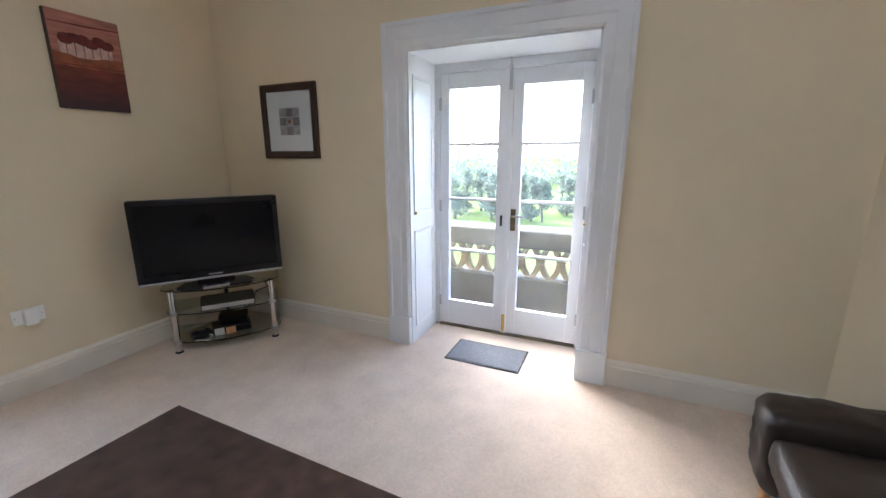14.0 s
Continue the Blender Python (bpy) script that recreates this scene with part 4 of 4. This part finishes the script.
for z, w, d in ((0.46, 0.78, 0.46), (0.29, 0.74, 0.44), (0.075, 0.74, 0.44)):
    part("glass_shelf", prism(d_shape(w, d), z, z + 0.008, 0.002), SHELFGLASS, tvs, "clear curved glass shelf")
for x, y in ((-0.32, -0.115), (0.32, -0.115), (0.0, 0.16)):
    leg = part("leg", tube([(x, y, 0), (x, y, 0.46)], 0.021, seg=16), CHROME, tvs, "chrome tube leg", True)
    for z in (0.07, 0.285):
        part("collar", turned([(0.021, 0), (0.027, 0), (0.027, 0.022), (0.021, 0.022)], 18), SILVER, leg).matrix_local = pose(x, y, z)
    part("foot", turned([(0, 0), (0.026, 0), (0.026, 0.012), (0, 0.012)], 18), BLACK, leg).matrix_local = pose(x, y, 0)
tv = thing("television", pose(1.575, 9.92, 0.648, 0, 0, TVROT), "black flat screen television with a silver lower edge", "television")
part("bezel", boxbm(-0.452, 0.452, -0.03, 0.045, 0.062, 0.628, 0.012, 3), BLACK, tv, "", True)
part("screen", boxbm(-0.415, 0.415, -0.0325, -0.029, 0.118, 0.592), SCREEN, tv, "dark glossy screen")
part("trim", boxbm(-0.45, 0.45, -0.034, -0.01, 0.058, 0.074, 0.004), SILVER, tv, "silver lower trim")
part("badge", boxbm(-0.045, 0.045, -0.0335, -0.029, 0.088, 0.096), SILVER, tv)
part("rear_housing", boxbm(-0.3, 0.3, 0.045, 0.10, 0.12, 0.55, 0.02, 3), BLACK, tv, "", True)
part("neck", boxbm(-0.12, 0.12, -0.005, 0.05, 0.012, 0.07, 0.01), BLACK, tv)
part("stand_base", prism([(-0.22, -0.09), (0.22, -0.09), (0.25, 0.0), (0.2, 0.11), (-0.2, 0.11), (-0.25, 0.0)], 0.0, 0.014, 0.004), BLACK, tv)
m0 = tvs.matrix_world


def device(name, x, y, z, w, d, h, material, label, cat, rot=0):
    th = thing(name, m0 @ pose(x, y, z, 0, 0, rot), label, cat)
    part("case", boxbm(-w / 2, w / 2, -d / 2, d / 2, 0.004, h, 0.004), material, th)
    part("front_panel", boxbm(-w / 2 + 0.01, w / 2 - 0.01, -d / 2 - 0.003, -d / 2 + 0.002, 0.008, h - 0.006), SILVER if h < 0.05 else SCREEN, th)
    for s in (-1, 1):
        part("foot", boxbm(s * w * 0.4 - 0.012, s * w * 0.4 + 0.012, -d * 0.4, d * 0.4, 0, 0.004), BLACK, th)
    return th


device("set_top_box", 0.02, -0.03, 0.298, 0.36, 0.24, 0.045, BLACK, "slim black set-top box on the middle shelf", "set-top box", 4)
device("media_player", 0.02, -0.02, 0.083, 0.26, 0.18, 0.05, BLACK, "black media player on the lower shelf", "media player", 6)
device("router", 0.04, 0.02, 0.133, 0.2, 0.12, 0.06, BLACK, "black router on top of the player", "router", -3)
cab = thing("cable_bundle", m0 @ pose(0, 0, 0), "tangled pale cables trailing over the glass shelves", "cable")
part("cable", tube([(-0.25, -0.10, 0.474), (-0.15, -0.15, 0.476), (-0.05, -0.12, 0.478), (0.08, -0.135, 0.474), (0.2, -0.08, 0.474)], 0.0045, seg=6), PLASTIC, cab, "", True)
part("cable", tube([(-0.14, -0.1, 0.086), (-0.2, -0.16, 0.09), (-0.12, -0.19, 0.088), (-0.1, -0.13, 0.10), (-0.17, -0.12, 0.11)], 0.005, seg=6), PLASTIC, cab, "", True)
part("cable", tube([(0.28, -0.02, 0.45), (0.3, 0.05, 0.36), (0.22, 0.08, 0.33), (0.15, 0.1, 0.2)], 0.004, seg=6), BLACK, cab, "", True)

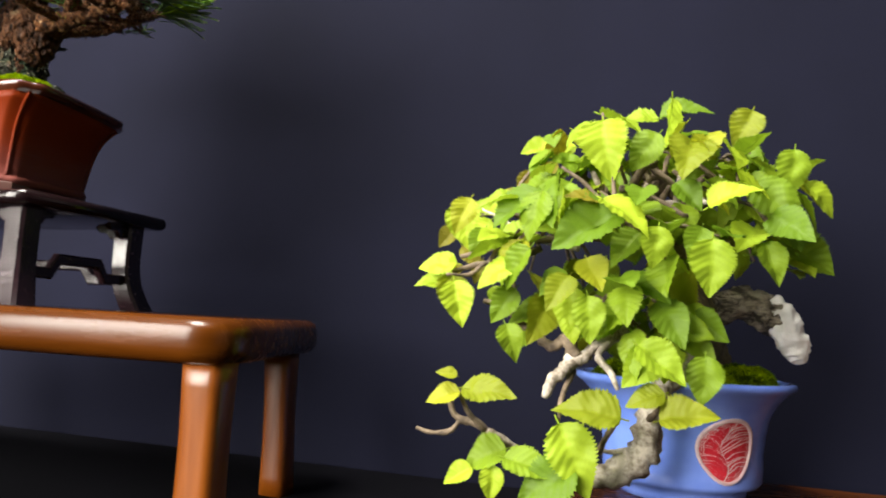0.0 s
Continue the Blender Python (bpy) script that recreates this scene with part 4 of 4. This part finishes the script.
bm = bmesh.new()
lathe(bm, [(0.0400, 0.0420), (0.0455, 0.0535), (0.0300, 0.0560), (0.0060, 0.0590)], 40)
soil2 = part("potting_soil", bm, SOIL)
soil2.location = (*BLUE, SLAB_Z)
tagged(soil2, "dark potting soil filling the round blue pot", "soil", kind="stuff")
for label, at, radii, moss, count, seed in (
    ("mossy green cushion inside the blue pot rim", (0.4200, 0.0850, 0.0755), (0.0150, 0.0140, 0.0090), MOSS_DARK, 4500, 21),
    ("bright moss cushion inside the blue pot rim", (0.4080, 0.0740, 0.0750), (0.0110, 0.0080, 0.0060), MOSS_BRIGHT, 2500, 22),
    ("mossy green cushion on the blue pot's soil", (0.373, 0.092, 0.0765), (0.018, 0.022, 0.0080), MOSS_DARK, 3500, 23),
):
    tagged(moss_clump(label, at, radii, moss, count, seed, 0.0028, MOSS_BRIGHT), group="moss cushions in the blue pot")

# ---- broad-leaved bonsai ----
TREE_AT = Vector((0.398, 0.085, 0.079))
TREE_SHIFT = Vector((0.001, 0.012, 0.0))
tree = thing("leafy_bonsai", "small semi-cascade bonsai with serrated lime-green leaves and bleached deadwood", "bonsai tree", TREE_AT + TREE_SHIFT)


def tree_limb(name, pts, mat, label="", around=14, rough=0.3, grain=160.0):
    bm = bmesh.new()
    limb(bm, pts, 7, around, rough, grain)
    bmesh.ops.translate(bm, vec=-TREE_AT, verts=bm.verts[:])
    return part(name, bm, mat, tree, label)


tree_limb("trunk", [(0.404, 0.084, 0.074, 0.0135), (0.402, 0.078, 0.088, 0.0120), (0.400, 0.070, 0.102, 0.0112), (0.394, 0.064, 0.116, 0.0095), (0.386, 0.060, 0.130, 0.0080), (0.382, 0.056, 0.146, 0.0060), (0.380, 0.052, 0.160, 0.0042), (0.383, 0.050, 0.174, 0.0025)], TWIG, "grey gnarled bark", 22, 0.28, 120.0)
stub = tree_limb("cut_stub", [(0.398, 0.068, 0.104, 0.0075), (0.409, 0.075, 0.1115, 0.0074), (0.421, 0.082, 0.1150, 0.0070), (0.4315, 0.088, 0.1120, 0.0080), (0.4390, 0.092, 0.1060, 0.0078)], STUB, "short thick stub of fissured grey bark", 40, 0.42, 210.0)
bm = bmesh.new()
limb(bm, [(0.4335, 0.086, 0.1170, 0.0042), (0.4368, 0.086, 0.1130, 0.0064), (0.4405, 0.088, 0.1060, 0.0078), (0.4445, 0.091, 0.0985, 0.0074), (0.4478, 0.094, 0.0925, 0.0055), (0.4500, 0.096, 0.0885, 0.0028)], 10, 40, 0.30, 190.0, flat=0.62)
bmesh.ops.translate(bm, vec=-TREE_AT, verts=bm.verts[:])
part("cut_face", bm, material("white_cut_wood", (0.84, 0.81, 0.76), (0.93, 0.91, 0.88), 120.0, 0.7, 0.4, 600.0), stub, "white bleached cut wood")
WOOD = [
    ("cascade", [(0.398, 0.066, 0.088, 0.0090), (0.388, 0.046, 0.0800, 0.0070), (0.3810, 0.0360, 0.0660, 0.0060), (0.3795, 0.0330, 0.0540, 0.0072), (0.3750, 0.0310, 0.0440, 0.0078), (0.3640, 0.0290, 0.0370, 0.0070), (0.3560, 0.0280, 0.0345, 0.0040), (0.3440, 0.0260, 0.0380, 0.0022), (0.3260, 0.0220, 0.0450, 0.0018), (0.3130, 0.0160, 0.0520, 0.0020)], DRIFTWOOD),
    ("branch", [(0.3795, 0.0330, 0.0500, 0.0030), (0.3690, 0.0290, 0.0475, 0.0024), (0.3590, 0.0270, 0.0465, 0.0018)], DRIFTWOOD),
    ("branch", [(0.392, 0.060, 0.112, 0.0050), (0.375, 0.042, 0.1040, 0.0034), (0.3610, 0.0240, 0.0945, 0.0034), (0.3530, 0.0200, 0.0875, 0.0046), (0.3484, 0.0190, 0.0848, 0.0060), (0.3440, 0.0170, 0.0800, 0.0040), (0.3405, 0.0150, 0.0765, 0.0046), (0.3375, 0.0130, 0.0685, 0.0028)], DRIFTWOOD),
    ("branch", [(0.3500, 0.0190, 0.0862, 0.0040), (0.3450, 0.0200, 0.0930, 0.0030), (0.3385, 0.0210, 0.0905, 0.0026), (0.3340, 0.0220, 0.0926, 0.0022), (0.3310, 0.0230, 0.0980, 0.0016)], TWIG),
    ("branch", [(0.374, 0.044, 0.1020, 0.0030), (0.3594, 0.0176, 0.0891, 0.0026), (0.3640, 0.0160, 0.0815, 0.0024), (0.3673, 0.0143, 0.0740, 0.0018)], DRIFTWOOD),
    ("branch", [(0.390, 0.060, 0.122, 0.0050), (0.366, 0.044, 0.1150, 0.0030), (0.3440, 0.0350, 0.1060, 0.0025), (0.3330, 0.0320, 0.0990, 0.0022), (0.3240, 0.0300, 0.0985, 0.0020), (0.3160, 0.0280, 0.1060, 0.0018), (0.3060, 0.0260, 0.1090, 0.0015)], TWIG),
    ("branch", [(0.3160, 0.0280, 0.1060, 0.0016), (0.3200, 0.0270, 0.1150, 0.0013), (0.3160, 0.0260, 0.1220, 0.0010)], TWIG),
    ("branch", [(0.3120, 0.0220, 0.0500, 0.0022), (0.3060, 0.0210, 0.0545, 0.0022), (0.2980, 0.0200, 0.0560, 0.0019), (0.2950, 0.0190, 0.0620, 0.0015), (0.2945, 0.0180, 0.0690, 0.0010)], TWIG),
    ("branch", [(0.3000, 0.0200, 0.0560, 0.0017), (0.2950, 0.0190, 0.0500, 0.0014), (0.2860, 0.0180, 0.0490, 0.0011), (0.2800, 0.0180, 0.0505, 0.0008)], TWIG),
    ("branch", [(0.384, 0.056, 0.140, 0.0045), (0.352, 0.046, 0.142, 0.0030), (0.322, 0.042, 0.138, 0.0020), (0.290, 0.040, 0.130, 0.0012)], TWIG),
    ("branch", [(0.382, 0.054, 0.152, 0.0040), (0.358, 0.048, 0.162, 0.0026), (0.338, 0.044, 0.176, 0.0016)], TWIG),
    ("branch", [(0.382, 0.052, 0.150, 0.0040), (0.404, 0.046, 0.160, 0.0028), (0.420, 0.042, 0.178, 0.0016)], TWIG),
    ("branch", [(0.386, 0.058, 0.136, 0.0040), (0.412, 0.050, 0.140, 0.0028), (0.440, 0.046, 0.148, 0.0016)], TWIG),
    ("branch", [(0.352, 0.046, 0.142, 0.0030), (0.334, 0.060, 0.146, 0.0024), (0.316, 0.070, 0.154, 0.0020), (0.300, 0.078, 0.158, 0.0016), (0.286, 0.080, 0.156, 0.0013), (0.272, 0.080, 0.152, 0.0009)], TWIG),
    ("branch", [(0.316, 0.070, 0.154, 0.0018), (0.312, 0.078, 0.164, 0.0016), (0.309, 0.082, 0.172, 0.0013), (0.316, 0.080, 0.182, 0.0011), (0.324, 0.078, 0.193, 0.0008)], TWIG),
    ("branch", [(0.346, 0.046, 0.136, 0.0026), (0.328, 0.050, 0.140, 0.0022), (0.314, 0.050, 0.146, 0.0020), (0.304, 0.052, 0.152, 0.0014), (0.296, 0.056, 0.156, 0.0010)], DRIFTWOOD),
    ("branch", [(0.328, 0.046, 0.136, 0.0022), (0.314, 0.038, 0.128, 0.0019), (0.301, 0.034, 0.126, 0.0016), (0.288, 0.034, 0.122, 0.0010)], TWIG),
    ("branch", [(0.304, 0.034, 0.127, 0.0014), (0.298, 0.030, 0.121, 0.0012), (0.289, 0.022, 0.120, 0.0008)], TWIG),
    ("branch", [(0.386, 0.058, 0.134, 0.0040), (0.376, 0.034, 0.140, 0.0026), (0.366, 0.010, 0.140, 0.0015)], TWIG),
]
for name, pts, mat in WOOD:
    slim = 0.60 if mat == DRIFTWOOD and name == "branch" else 0.85
    tree_limb("cascade_limb" if name == "cascade" else name, [(x, y, z, r * slim) for x, y, z, r in pts], mat, "bleached peeling deadwood limb" if name == "cascade" else "", 14, 0.55, 230.0)
WOOD_POINTS = [Vector(q[:3]) for _, pts, _ in WOOD[5:] for q in spline(pts, 6)[3:]]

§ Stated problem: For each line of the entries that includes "with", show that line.

§ Answer to this problem:
Continue the Blender Python (bpy) script that recreates this scene with part 4 of 4. This part finishes the script.
tv = thing("television", pose(1.575, 9.92, 0.648, 0, 0, TVROT), "black flat screen television with a silver lower edge", "television")
Continue the Blender Python (bpy) script that recreates this scene with part 4 of 4. This part finishes the script.
tree = thing("leafy_bonsai", "small semi-cascade bonsai with serrated lime-green leaves and bleached deadwood", "bonsai tree", TREE_AT + TREE_SHIFT)